Normally, trade winds around the tropical Pacific blow from east to west, moving warmer water away from the South American coast and piling it up around Asia and Australia. In an El Niño those trade winds weaken or even reverse, allowing the typically colder parts of the ocean to warm. This extra heat at the ocean’s surface releases energy into the atmosphere, increasing global temperatures.
This is why, ordinarily, El Niño years tend to be the warmest years on record.
In a La Niña year, the oceanic pendulum tends to swing the other way, with the east-to-west trade winds becoming unusually strong, strengthening the process by which cold waters emerge from the ocean.
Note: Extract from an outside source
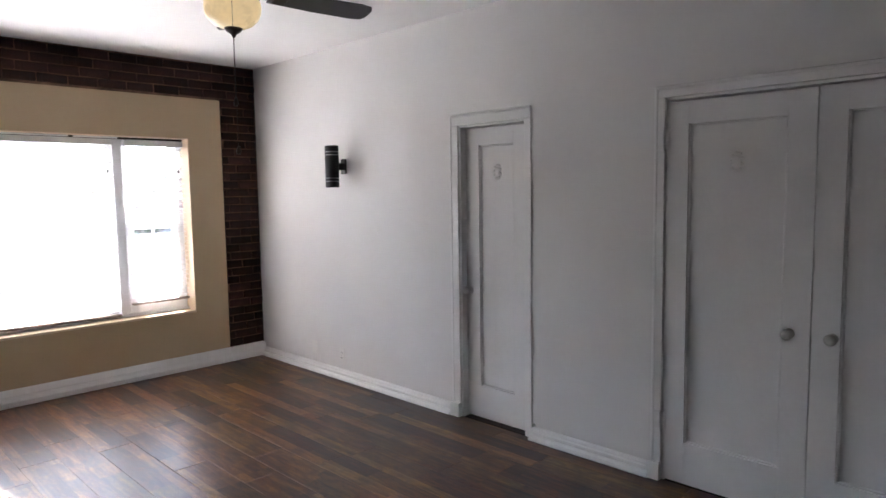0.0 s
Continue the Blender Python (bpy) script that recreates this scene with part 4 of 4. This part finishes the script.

That leads to cooler than normal ocean temperatures and, as a result, cooler atmospheric temperatures.
The world is now experiencing a weak La Niña, with ocean temperatures in the Pacific slightly below normal, said Anthony Barnston, chief forecaster with the International Research Institute for Climate and Society at Columbia University.
“That will probably hold back the average mean temperatures from breaking records again,” Dr. Barnston said.
The NOAA and NASA analyses use temperature measurements from weather stations on land and at sea. The analyses differ largely in how they treat the Arctic. In NASA’s method, the region has more of an influence on the overall average.
An analysis by a private independent group, Berkeley Earth, was similar to NASA’s. The Berkeley Earth researchers also ranked 2017 as the second-hottest year on record and ranked it as the warmest on record without an El Niño.
Zeke Hausfather, a researcher with the group, said that despite the weak La Niña, “It doesn’t seem like there’s any evidence things are cooling down.”
“My guess is that 2018 will be pretty similar to 2017,” he said.